30 Ağustos 2007 Perşembe


ATATÜRK'ÜN FİKİR SOFRASI

Atatürk'ün Fikir Sofrası - İsmet Bozdağ, Tekin Yayınevi, 2002



Atatürk'ün sofrası üzerinde çokça konuşulup, çeşitli adlandırmalar yapıldı, zaman zaman da bazı kesimlerce "Sarhoş Sofrası" olarak anıldı. Oysa ki, bu sofralar, dönemin ileri gelenlerinin yer aldığı, sohbet havasında birçok önemli kararın sonuca bağlandığı toplantılardı.

İsmet Bozdağ'ın kaleme almış olduğu "Atatürk'ün Fikir Sofrası"nda, bazen neşeli, bazen de oldukça gergin bir havada geçen bu toplantılarda nelerin konuşulduğunu, kısa kısa anılarla bizlere aktarılıyor. Yazarın; sadece yazılı belgelere dayandırmadan, o sohbetlere bizzat tanıklık etmiş, orada bulunmuş kişilerin ağzından da bu yaşananları onaylatmış olduğunu her yazının sonundaki notlardan anlayabiliyoruz.

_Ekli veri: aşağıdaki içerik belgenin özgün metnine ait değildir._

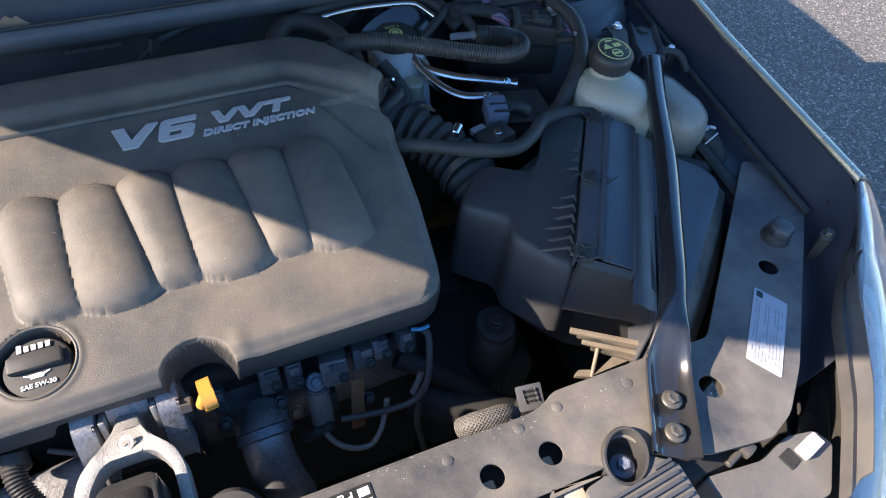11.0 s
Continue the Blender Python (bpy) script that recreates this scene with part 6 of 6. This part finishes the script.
def line(name, pts, label, fit_to):
    t = thing(name, pts[0], label, "pipe", "bright brake lines")
    part("pipe", tube(pts, 0.0072, 12, 0.003, pitch=0.0026 if fit_to else 0.0, depth=0.05), "chrome", t)
    a, b = Vector(pts[-2]), Vector(pts[-1])
    w = (b - a).normalized()
    part("fitting", lathe(b - w * 0.006, w, [(0.0066, 0), (0.0086, 0.002), (0.0086, 0.008), (0.007, 0.010), (0.007, 0.013), (0.0086, 0.015), (0.0086, 0.021), (0.006, 0.023), (0, 0.023)], 14), "chrome", t)


line("brake_line", [(0.470, 0.590, 0.872), (0.462, 0.566, 0.872), (0.468, 0.535, 0.866), (0.482, 0.500, 0.862), (0.503, 0.475, 0.86), (0.535, 0.463, 0.86)], "bright braided brake line curving to the control unit", True)
line("brake_line", [(0.468, 0.57, 0.868), (0.476, 0.545, 0.866), (0.505, 0.520, 0.864), (0.54, 0.503, 0.862), (0.578, 0.486, 0.86)], "bright brake line running to the control unit", False)
loop = thing("brake_line_coil", (0.485, 0.582, 0.874), "small bright coil where the brake lines start", "pipe")
for k in range(4):
    part("turn", lathe((0.478 + 0.005 * k, 0.586 - 0.001 * k, 0.874), (1, -0.2, 0.1), [(0.0085, -0.0022), (0.0105, 0), (0.0085, 0.0022)], 18), "chrome", loop)
hose("air_line", [(0.352, 0.668, 0.905), (0.40, 0.672, 0.907), (0.46, 0.668, 0.907), (0.495, 0.664, 0.905), (0.508, 0.655, 0.902), (0.522, 0.632, 0.896)], 0.0048, "chrome", "bright metal air conditioning pipe", "pipe")
hose("thick_hose", [(0.305, 0.672, 0.895), (0.34, 0.688, 0.905), (0.42, 0.695, 0.908), (0.485, 0.694, 0.908), (0.515, 0.680, 0.905), (0.540, 0.645, 0.898), (0.556, 0.615, 0.88)], 0.0115, "rubber", "thick black hose along the firewall", n=18)
hose("thick_hose", [(0.268, 0.615, 0.875), (0.275, 0.645, 0.895), (0.30, 0.668, 0.903), (0.335, 0.660, 0.903), (0.362, 0.628, 0.90), (0.375, 0.595, 0.885), (0.38, 0.57, 0.86)], 0.0128, "rubber", "thick black heater hose arching behind the engine", n=18)
hose("control_cable", [(0.03, 0.66, 0.85), (0.075, 0.668, 0.875), (0.118, 0.678, 0.900)], 0.0035, "rubber", "thin black control cable at the firewall", "cable")
hose("control_cable_sleeve", [(0.115, 0.678, 0.900), (0.16, 0.688, 0.912), (0.24, 0.696, 0.918), (0.36, 0.698, 0.918), (0.46, 0.70, 0.913)], 0.0062, "rubber", "black sleeved cable along the firewall", "cable")
kn = thing("cable_joint", (0.115, 0.677, 0.90), "black plastic joint on the control cable", "clip")
part("body", box((0.115, 0.676, 0.899), (0.014, 0.012, 0.022), (0, 20, 20), 0.003), "plastic", kn)
hose("ribbed_conduit", [(0.315, 0.548, 0.925), (0.355, 0.538, 0.938), (0.40, 0.518, 0.944), (0.45, 0.492, 0.942), (0.50, 0.468, 0.938), (0.545, 0.453, 0.934), (0.577, 0.463, 0.930), (0.590, 0.490, 0.925), (0.575, 0.517, 0.922), (0.548, 0.530, 0.920)], 0.0118, "loom", "large black ribbed conduit looping over the brake lines", "conduit", n=20, pitch=0.0036, depth=0.11)
cb = thing("conduit_end", (0.54, 0.535, 0.918), "grey clamp at the end of the large conduit", "clamp")
part("collar", lathe((0.549, 0.530, 0.920), (-1, 0.3, 0), [(0.006, -0.009), (0.0105, -0.006), (0.0125, -0.004), (0.0125, 0.004), (0.0075, 0.007), (0.006, 0.007)], 22), "rubber", cb)
part("pipe", rod((0.545, 0.531, 0.919), (0.512, 0.552, 0.910), 0.0052, n=14), "clip_blue", cb)
part("pale_ring", lathe((0.540, 0.534, 0.918), (-1, 0.55, -0.2), [(0.0052, -0.003), (0.0064, -0.002), (0.0064, 0.002), (0.0052, 0.003)], 18), "print_grey", cb)
hose("black_pipe", [(0.478, 0.590, 0.885), (0.505, 0.606, 0.895), (0.528, 0.622, 0.902), (0.545, 0.640, 0.902), (0.565, 0.648, 0.898)], 0.0065, "rubber", "black rubber pipe beside the brake reservoir", "pipe")
jn = thing("pipe_junction", (0.555, 0.628, 0.895), "black plastic pipe junction", "junction")
part("body", box((0.556, 0.632, 0.895), (0.034, 0.028, 0.026), (0, 0, 20), 0.007), "plastic", jn)
part("branch", tube([(0.565, 0.62, 0.895), (0.572, 0.60, 0.885), (0.565, 0.575, 0.86), (0.56, 0.56, 0.83)], 0.0085, 12), "rubber", jn)
hose("black_pipe", [(0.40, 0.535, 0.90), (0.412, 0.515, 0.885), (0.418, 0.49, 0.87), (0.405, 0.475, 0.86)], 0.0095, "rubber", "short black breather pipe beside the cover", "pipe")
# black fittings at the right edge of the cover
fit_t = thing("throttle_fittings", (0.37, 0.47, 0.88), "cluster of black throttle fittings beside the cover", "fittings")
part("collar", rod((0.362, 0.488, 0.875), (0.388, 0.472, 0.88), 0.024, n=20), "plastic", fit_t)
part("lug", box((0.385, 0.492, 0.896), (0.02, 0.012, 0.016), (0, 0, -25), 0.003), "plastic_dusty", fit_t)
part("pin", rod((0.395, 0.498, 0.898), (0.40, 0.488, 0.905), 0.0022, n=8), "chrome", fit_t)
part("pin", rod((0.350, 0.452, 0.902), (0.356, 0.444, 0.906), 0.002, n=8), "chrome", fit_t)
hose("ribbed_conduit", [(0.345, 0.435, 0.885), (0.365, 0.442, 0.893), (0.388, 0.456, 0.896), (0.402, 0.475, 0.89), (0.405, 0.50, 0.87)], 0.009, "loom", "short black ribbed conduit beside the cover", "conduit", pitch=0.0046, depth=0.16)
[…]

Sözkonusu dost meclislerine, şuursuzca dil uzatarak "Sarhoş Sofrası" yakıştırmasında bulunanların, içeriğini net olarak bilmedikleri için, bu toplantıların amacını anlamalarını tabii ki beklemiyorum. Kendini bilmezlik sınırlarını iyice aşmış olanlar, sadece bu konuda değil, Atatürk'le ilgili her konuda kendisine yakıştırmalar yapmayı görev edinmiş durumdalar.

Atatürk, bu toplantılara yalnızca devletin ileri gelenlerini değil, dönemin önde olan kültür, sanat, edebiyat adamlarını da davet eder, fikir alış verişinde bulunurdu. Bir konu hakkında düşüncesi olanı sabırla dinler, yeri geldiğinde de karşısındakini zorlayarak, sorular sorarak sohbete katılımını sağlardı. Bu konuşmaların hiçbirinde kendisinin övülmesini istemez, övenleri uygun bir dille susturur, daha çok dürüstçe fikrini söyleyebilenlere değer verirdi.

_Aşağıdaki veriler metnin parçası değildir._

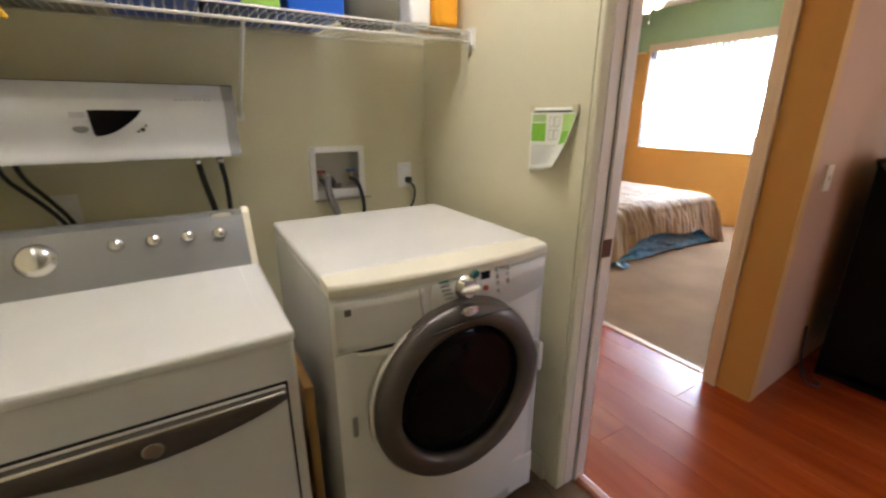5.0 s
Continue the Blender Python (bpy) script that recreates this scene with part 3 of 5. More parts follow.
def dryer(x0, x1, yf, yb, h):
    cx = (x0 + x1) / 2
    d = thing("dryer", (cx, (yf + yb) / 2, 0), "white clothes dryer with a grey control console", "dryer")
    part("body", box(x0, yf, 0.03, x1, yb, h - 0.028, 0.012, 3), m_enamel, d)
    part("top_panel", box(x0 - 0.003, yf - 0.010, h - 0.030, x1 + 0.003, yb, h, 0.011, 3), m_enamel, d)
    part("top_groove", box(x1 - 0.060, yf + 0.05, h - 0.001, x1 - 0.057, yb - 0.18, h + 0.0010), m_panelgrey, d)
    # console, leaning back
    ys, yt, ht = yb - 0.155, yb - 0.080, 0.164
    def slab(xa, xb, grow=0.0):
        return extrude([(xa, ys - 0.012 - grow, h), (xa, ys - grow, h + 0.020), (xa, yt - grow - 0.004, h + ht - 0.012 + grow), (xa, yt + 0.016, h + ht + grow), (xa, yb, h + ht - 0.006 + grow), (xa, yb, h)], (xb - xa, 0, 0))
    con = part("console", slab(x0 + 0.020, x1 - 0.020), m_console, d, "brushed grey control console")
    for xa, xb in ((x0 - 0.001, x0 + 0.020), (x1 - 0.020, x1 + 0.001)):
        part("end_cap", slab(xa, xb, 0.006), m_bisque, d, "bisque plastic end cap")
    n = Vector((0, -(ht - 0.032), ys - yt)).normalized()
    face = lambda u, v: Vector((x0 + (x1 - x0) * u, ys + (yt - ys) * v, h + 0.02 + (ht - 0.032) * v))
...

Yine böyle akşamların birinde, 1931 yılının Ağustos ayında, Atatürk ile arkadaşları Dolmabahçe Sarayı'ndaki sofranın etrafında toplanmışlardı. Dr. Reşit Galib de, konuklar arasındaydı. Kendisi, doktor olduğu halde, daha çok dil, tarih ve İslamiyet konularında yazdığı yazılarla tanınan sıkı bir devrimciydi. CHP parti meclisi üyesi olarak Halkevleri'ni denetliyor, yönetiyordu. Konu; halkevlerinde kurulan tiyatro kollarına geldi. Erkek eleman sıkıntısı yoktu, ancak kadın eleman bulmakta zorlanıyorlardı. Dönemin Milli Eğitim Bakanı'na başvurulmuş, kadın öğretmenlerin tiyatro kollarına yardımcı olması istenmişti. Ancak Bakan, Dr.Reşit Galib'in bu isteğini reddetmişti. Sebep olarak da; tiyatroda görev alan kadın öğretmenlerin, eğitim gücünün eksileceğine olan inançtı. Dr. Reşit Galib; Milli Eğitim Bakanı, aynı zamanda Atatürk'ün hocası olan Esat Mehmet Bey'i sert bir dille eleştiriyordu.

Atatürk, kendisinden eleştirilerinin dozunu ayarlamasını rica etti. Reşit Galib, bildiğini okumaya devam edince, ikazlarını sürdürdü. Nihayetinde, uzlaşma olmayacağı anlaşılınca Atatürk, kendisinin istirahat etmesinin uygun olacağını söyledi. Herkes, Galib'in masadan kalkmasını beklerken, hiç umulmadık bir şey oldu. Galib, "Burası sizin değil, milletin sofrasıdır. Milletin işlerini görüşüyoruz. Burada oturmak sizin kadar, benim de hakkımdır!" dedi. Bunun üzerine Atatürk izin isteyerek masadan kalktı. Peşinden diğer konuklar da hareketlendiler. Galib, masada yalnız kalmıştı.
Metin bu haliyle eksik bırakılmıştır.